Aim of the task. Exclude the pictures and return every line exactly as written.

## Begin Available data

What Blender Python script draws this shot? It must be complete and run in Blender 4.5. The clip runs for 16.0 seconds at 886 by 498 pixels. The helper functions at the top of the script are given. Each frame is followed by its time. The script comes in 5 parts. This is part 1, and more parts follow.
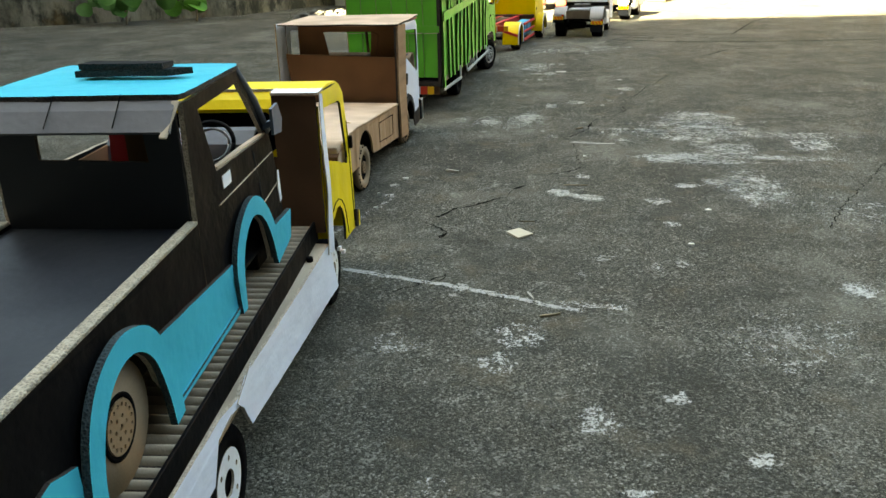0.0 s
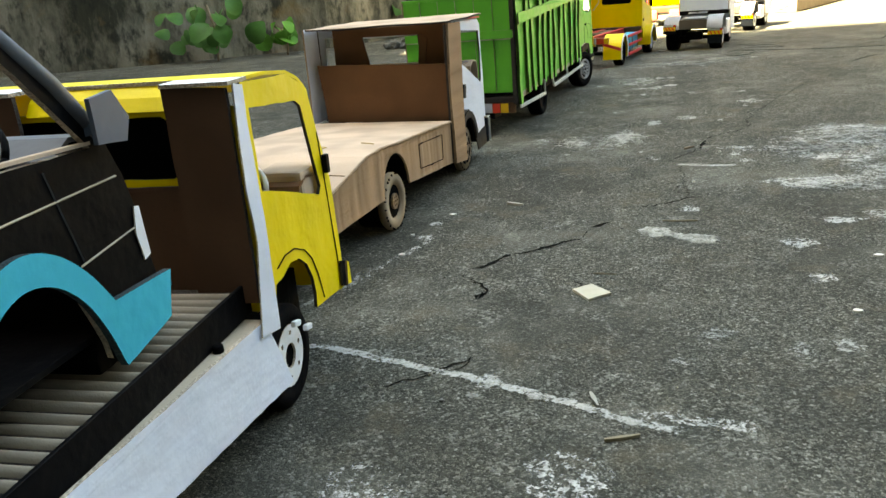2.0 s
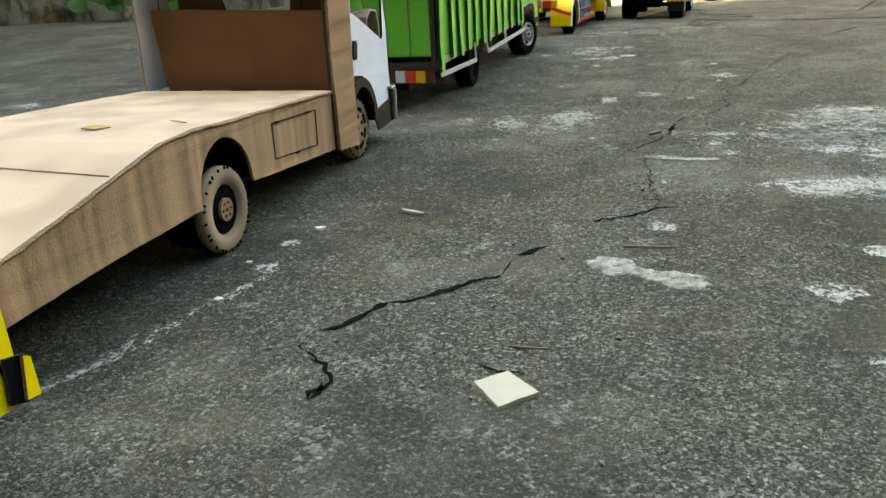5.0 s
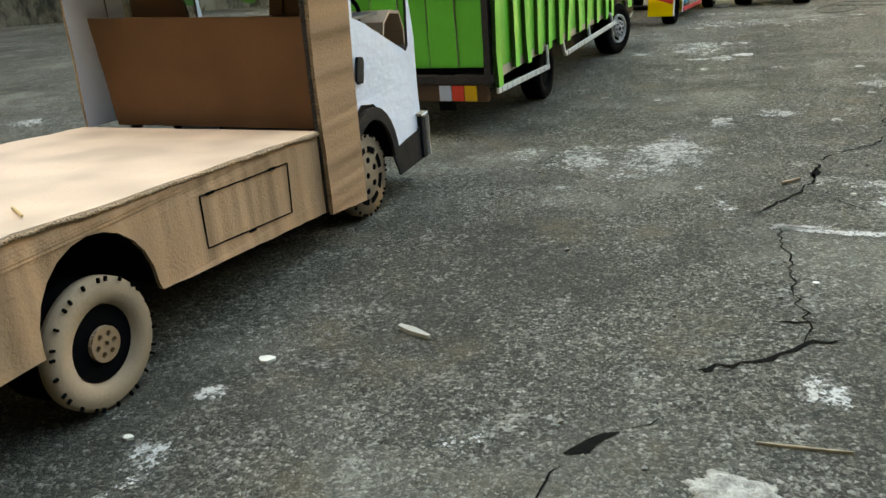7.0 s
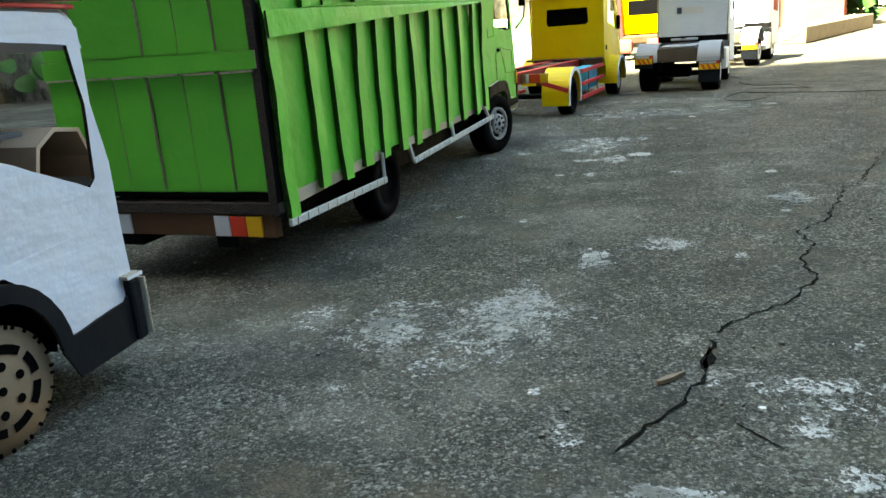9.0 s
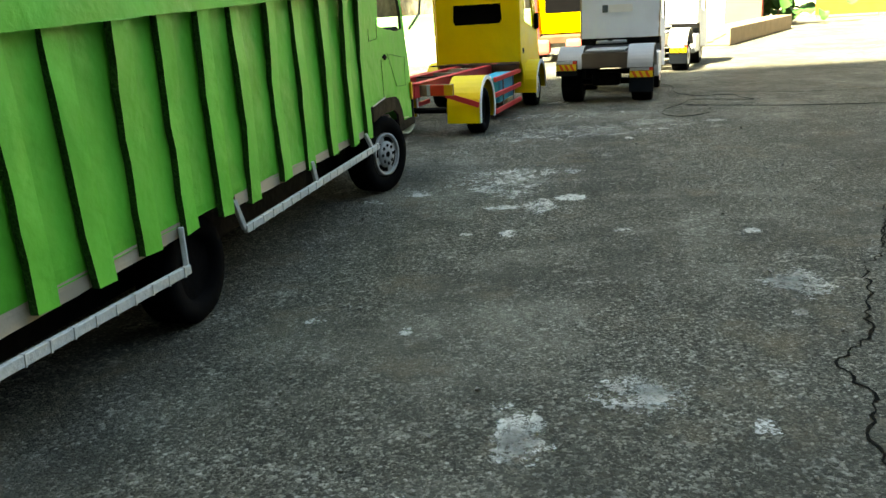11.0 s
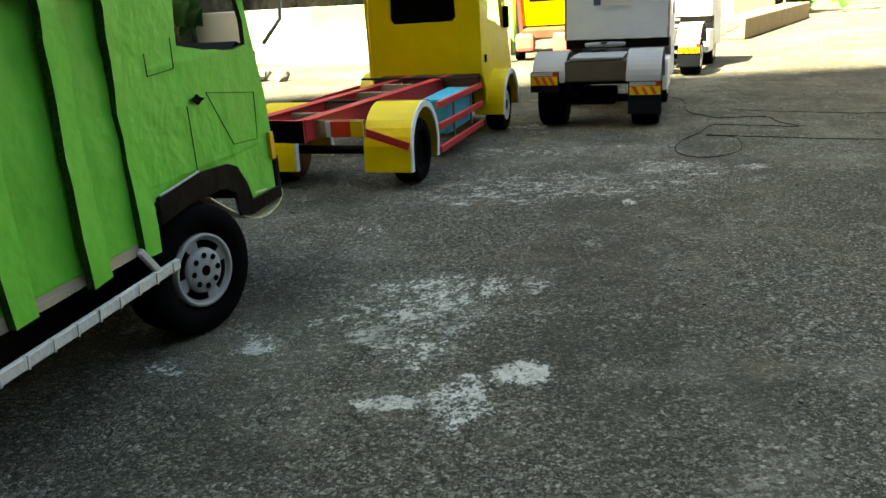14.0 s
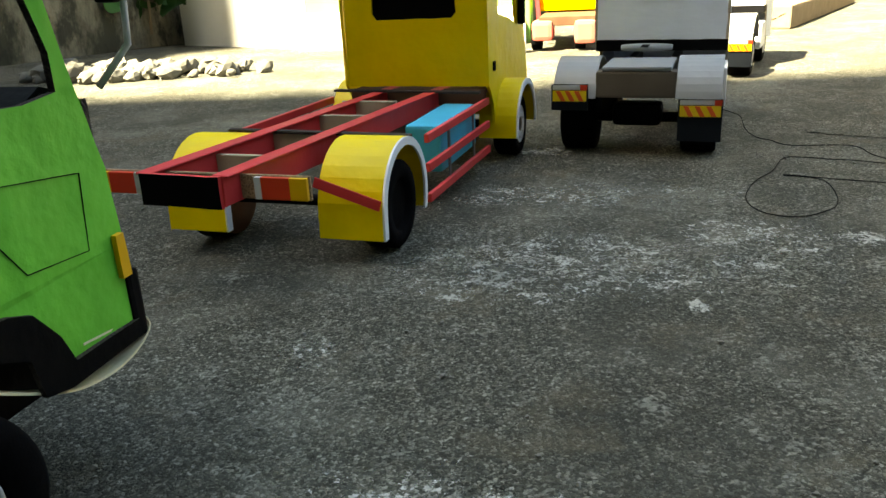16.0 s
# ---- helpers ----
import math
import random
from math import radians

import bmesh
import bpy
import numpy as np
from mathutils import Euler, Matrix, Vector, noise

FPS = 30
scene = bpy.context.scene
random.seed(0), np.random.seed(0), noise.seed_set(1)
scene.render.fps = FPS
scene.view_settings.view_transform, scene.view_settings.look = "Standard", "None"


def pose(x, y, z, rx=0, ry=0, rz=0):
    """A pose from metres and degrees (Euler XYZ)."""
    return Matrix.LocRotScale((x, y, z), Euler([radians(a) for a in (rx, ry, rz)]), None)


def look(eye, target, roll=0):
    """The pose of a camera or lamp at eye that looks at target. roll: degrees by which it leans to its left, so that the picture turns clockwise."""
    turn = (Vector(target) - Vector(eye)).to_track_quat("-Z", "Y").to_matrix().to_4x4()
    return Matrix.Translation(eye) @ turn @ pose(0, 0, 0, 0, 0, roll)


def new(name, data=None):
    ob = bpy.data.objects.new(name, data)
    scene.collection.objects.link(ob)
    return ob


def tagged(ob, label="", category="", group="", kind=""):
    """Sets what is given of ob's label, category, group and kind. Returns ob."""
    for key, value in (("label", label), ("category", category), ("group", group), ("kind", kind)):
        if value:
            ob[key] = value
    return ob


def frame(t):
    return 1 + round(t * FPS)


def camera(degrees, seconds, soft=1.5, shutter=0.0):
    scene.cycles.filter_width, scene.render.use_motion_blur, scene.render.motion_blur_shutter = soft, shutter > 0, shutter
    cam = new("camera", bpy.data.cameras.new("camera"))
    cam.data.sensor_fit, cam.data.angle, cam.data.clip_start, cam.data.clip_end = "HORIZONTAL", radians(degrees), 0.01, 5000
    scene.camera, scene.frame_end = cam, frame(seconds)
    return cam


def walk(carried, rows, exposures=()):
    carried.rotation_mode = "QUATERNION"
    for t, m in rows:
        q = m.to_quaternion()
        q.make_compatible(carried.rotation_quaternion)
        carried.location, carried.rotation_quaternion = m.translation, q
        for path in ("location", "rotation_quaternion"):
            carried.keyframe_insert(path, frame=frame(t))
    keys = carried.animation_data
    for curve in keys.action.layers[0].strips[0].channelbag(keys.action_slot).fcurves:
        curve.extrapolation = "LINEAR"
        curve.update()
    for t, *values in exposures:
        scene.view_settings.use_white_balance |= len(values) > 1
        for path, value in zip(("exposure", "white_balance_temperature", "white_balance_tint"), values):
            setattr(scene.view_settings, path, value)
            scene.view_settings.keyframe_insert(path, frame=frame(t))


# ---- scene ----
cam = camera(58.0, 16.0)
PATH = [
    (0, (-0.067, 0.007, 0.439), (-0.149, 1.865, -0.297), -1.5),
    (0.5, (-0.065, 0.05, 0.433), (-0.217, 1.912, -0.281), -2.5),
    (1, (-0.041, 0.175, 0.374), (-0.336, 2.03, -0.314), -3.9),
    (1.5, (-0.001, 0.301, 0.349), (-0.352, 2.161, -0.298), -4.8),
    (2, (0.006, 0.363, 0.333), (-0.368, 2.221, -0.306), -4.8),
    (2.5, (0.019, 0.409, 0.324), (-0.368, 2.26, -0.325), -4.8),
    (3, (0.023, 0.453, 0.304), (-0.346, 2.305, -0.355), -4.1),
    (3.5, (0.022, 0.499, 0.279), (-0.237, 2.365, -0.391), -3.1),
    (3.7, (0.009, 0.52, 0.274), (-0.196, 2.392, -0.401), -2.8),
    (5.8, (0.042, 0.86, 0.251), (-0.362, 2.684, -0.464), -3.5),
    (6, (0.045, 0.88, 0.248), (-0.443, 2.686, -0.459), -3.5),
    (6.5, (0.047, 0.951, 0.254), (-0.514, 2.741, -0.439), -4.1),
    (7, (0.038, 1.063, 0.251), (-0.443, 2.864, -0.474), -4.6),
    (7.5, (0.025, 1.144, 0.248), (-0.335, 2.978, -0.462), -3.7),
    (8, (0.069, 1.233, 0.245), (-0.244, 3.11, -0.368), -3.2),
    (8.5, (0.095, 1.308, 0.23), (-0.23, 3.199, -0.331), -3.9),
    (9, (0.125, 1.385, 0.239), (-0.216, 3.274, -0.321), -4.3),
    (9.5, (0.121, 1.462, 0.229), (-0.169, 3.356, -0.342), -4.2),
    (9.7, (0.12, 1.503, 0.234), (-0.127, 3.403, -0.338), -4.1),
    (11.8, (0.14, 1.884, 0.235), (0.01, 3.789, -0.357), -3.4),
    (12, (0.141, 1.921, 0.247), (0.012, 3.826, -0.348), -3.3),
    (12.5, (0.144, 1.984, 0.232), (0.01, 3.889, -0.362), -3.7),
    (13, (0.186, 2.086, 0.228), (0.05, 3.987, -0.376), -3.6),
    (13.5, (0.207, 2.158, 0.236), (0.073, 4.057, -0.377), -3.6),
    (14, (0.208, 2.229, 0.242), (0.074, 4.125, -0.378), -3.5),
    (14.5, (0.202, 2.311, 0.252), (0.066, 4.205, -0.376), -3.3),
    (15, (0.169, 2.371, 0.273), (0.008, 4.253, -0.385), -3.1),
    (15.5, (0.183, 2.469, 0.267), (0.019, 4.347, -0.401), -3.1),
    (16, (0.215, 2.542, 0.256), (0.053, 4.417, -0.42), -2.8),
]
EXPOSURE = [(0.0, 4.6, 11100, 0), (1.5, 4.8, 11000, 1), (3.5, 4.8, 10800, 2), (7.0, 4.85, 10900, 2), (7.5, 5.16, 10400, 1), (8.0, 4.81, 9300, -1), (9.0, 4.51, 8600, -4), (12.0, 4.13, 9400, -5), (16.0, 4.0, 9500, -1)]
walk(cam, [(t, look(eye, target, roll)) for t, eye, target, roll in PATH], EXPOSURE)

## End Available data

Correct output.
What Blender Python script draws this shot? It must be complete and run in Blender 4.5. The clip runs for 16.0 seconds at 886 by 498 pixels. The helper functions at the top of the script are given. Each frame is followed by its time. The script comes in 5 parts. This is part 1, and more parts follow.
0.0 s
2.0 s
5.0 s
7.0 s
9.0 s
11.0 s
14.0 s
16.0 s
# ---- helpers ----
import math
import random
from math import radians

import bmesh
import bpy
import numpy as np
from mathutils import Euler, Matrix, Vector, noise

FPS = 30
scene = bpy.context.scene
random.seed(0), np.random.seed(0), noise.seed_set(1)
scene.render.fps = FPS
scene.view_settings.view_transform, scene.view_settings.look = "Standard", "None"


def pose(x, y, z, rx=0, ry=0, rz=0):
    """A pose from metres and degrees (Euler XYZ)."""
    return Matrix.LocRotScale((x, y, z), Euler([radians(a) for a in (rx, ry, rz)]), None)


def look(eye, target, roll=0):
    """The pose of a camera or lamp at eye that looks at target. roll: degrees by which it leans to its left, so that the picture turns clockwise."""
    turn = (Vector(target) - Vector(eye)).to_track_quat("-Z", "Y").to_matrix().to_4x4()
    return Matrix.Translation(eye) @ turn @ pose(0, 0, 0, 0, 0, roll)


def new(name, data=None):
    ob = bpy.data.objects.new(name, data)
    scene.collection.objects.link(ob)
    return ob


def tagged(ob, label="", category="", group="", kind=""):
    """Sets what is given of ob's label, category, group and kind. Returns ob."""
    for key, value in (("label", label), ("category", category), ("group", group), ("kind", kind)):
        if value:
            ob[key] = value
    return ob


def frame(t):
    return 1 + round(t * FPS)


def camera(degrees, seconds, soft=1.5, shutter=0.0):
    scene.cycles.filter_width, scene.render.use_motion_blur, scene.render.motion_blur_shutter = soft, shutter > 0, shutter
    cam = new("camera", bpy.data.cameras.new("camera"))
    cam.data.sensor_fit, cam.data.angle, cam.data.clip_start, cam.data.clip_end = "HORIZONTAL", radians(degrees), 0.01, 5000
    scene.camera, scene.frame_end = cam, frame(seconds)
    return cam


def walk(carried, rows, exposures=()):
    carried.rotation_mode = "QUATERNION"
    for t, m in rows:
        q = m.to_quaternion()
        q.make_compatible(carried.rotation_quaternion)
        carried.location, carried.rotation_quaternion = m.translation, q
        for path in ("location", "rotation_quaternion"):
            carried.keyframe_insert(path, frame=frame(t))
    keys = carried.animation_data
    for curve in keys.action.layers[0].strips[0].channelbag(keys.action_slot).fcurves:
        curve.extrapolation = "LINEAR"
        curve.update()
    for t, *values in exposures:
        scene.view_settings.use_white_balance |= len(values) > 1
        for path, value in zip(("exposure", "white_balance_temperature", "white_balance_tint"), values):
            setattr(scene.view_settings, path, value)
            scene.view_settings.keyframe_insert(path, frame=frame(t))


# ---- scene ----
cam = camera(58.0, 16.0)
PATH = [
    (0, (-0.067, 0.007, 0.439), (-0.149, 1.865, -0.297), -1.5),
    (0.5, (-0.065, 0.05, 0.433), (-0.217, 1.912, -0.281), -2.5),
    (1, (-0.041, 0.175, 0.374), (-0.336, 2.03, -0.314), -3.9),
    (1.5, (-0.001, 0.301, 0.349), (-0.352, 2.161, -0.298), -4.8),
    (2, (0.006, 0.363, 0.333), (-0.368, 2.221, -0.306), -4.8),
    (2.5, (0.019, 0.409, 0.324), (-0.368, 2.26, -0.325), -4.8),
    (3, (0.023, 0.453, 0.304), (-0.346, 2.305, -0.355), -4.1),
    (3.5, (0.022, 0.499, 0.279), (-0.237, 2.365, -0.391), -3.1),
    (3.7, (0.009, 0.52, 0.274), (-0.196, 2.392, -0.401), -2.8),
    (5.8, (0.042, 0.86, 0.251), (-0.362, 2.684, -0.464), -3.5),
    (6, (0.045, 0.88, 0.248), (-0.443, 2.686, -0.459), -3.5),
    (6.5, (0.047, 0.951, 0.254), (-0.514, 2.741, -0.439), -4.1),
    (7, (0.038, 1.063, 0.251), (-0.443, 2.864, -0.474), -4.6),
    (7.5, (0.025, 1.144, 0.248), (-0.335, 2.978, -0.462), -3.7),
    (8, (0.069, 1.233, 0.245), (-0.244, 3.11, -0.368), -3.2),
    (8.5, (0.095, 1.308, 0.23), (-0.23, 3.199, -0.331), -3.9),
    (9, (0.125, 1.385, 0.239), (-0.216, 3.274, -0.321), -4.3),
    (9.5, (0.121, 1.462, 0.229), (-0.169, 3.356, -0.342), -4.2),
    (9.7, (0.12, 1.503, 0.234), (-0.127, 3.403, -0.338), -4.1),
    (11.8, (0.14, 1.884, 0.235), (0.01, 3.789, -0.357), -3.4),
    (12, (0.141, 1.921, 0.247), (0.012, 3.826, -0.348), -3.3),
    (12.5, (0.144, 1.984, 0.232), (0.01, 3.889, -0.362), -3.7),
    (13, (0.186, 2.086, 0.228), (0.05, 3.987, -0.376), -3.6),
    (13.5, (0.207, 2.158, 0.236), (0.073, 4.057, -0.377), -3.6),
    (14, (0.208, 2.229, 0.242), (0.074, 4.125, -0.378), -3.5),
    (14.5, (0.202, 2.311, 0.252), (0.066, 4.205, -0.376), -3.3),
    (15, (0.169, 2.371, 0.273), (0.008, 4.253, -0.385), -3.1),
    (15.5, (0.183, 2.469, 0.267), (0.019, 4.347, -0.401), -3.1),
    (16, (0.215, 2.542, 0.256), (0.053, 4.417, -0.42), -2.8),
]
EXPOSURE = [(0.0, 4.6, 11100, 0), (1.5, 4.8, 11000, 1), (3.5, 4.8, 10800, 2), (7.0, 4.85, 10900, 2), (7.5, 5.16, 10400, 1), (8.0, 4.81, 9300, -1), (9.0, 4.51, 8600, -4), (12.0, 4.13, 9400, -5), (16.0, 4.0, 9500, -1)]
walk(cam, [(t, look(eye, target, roll)) for t, eye, target, roll in PATH], EXPOSURE)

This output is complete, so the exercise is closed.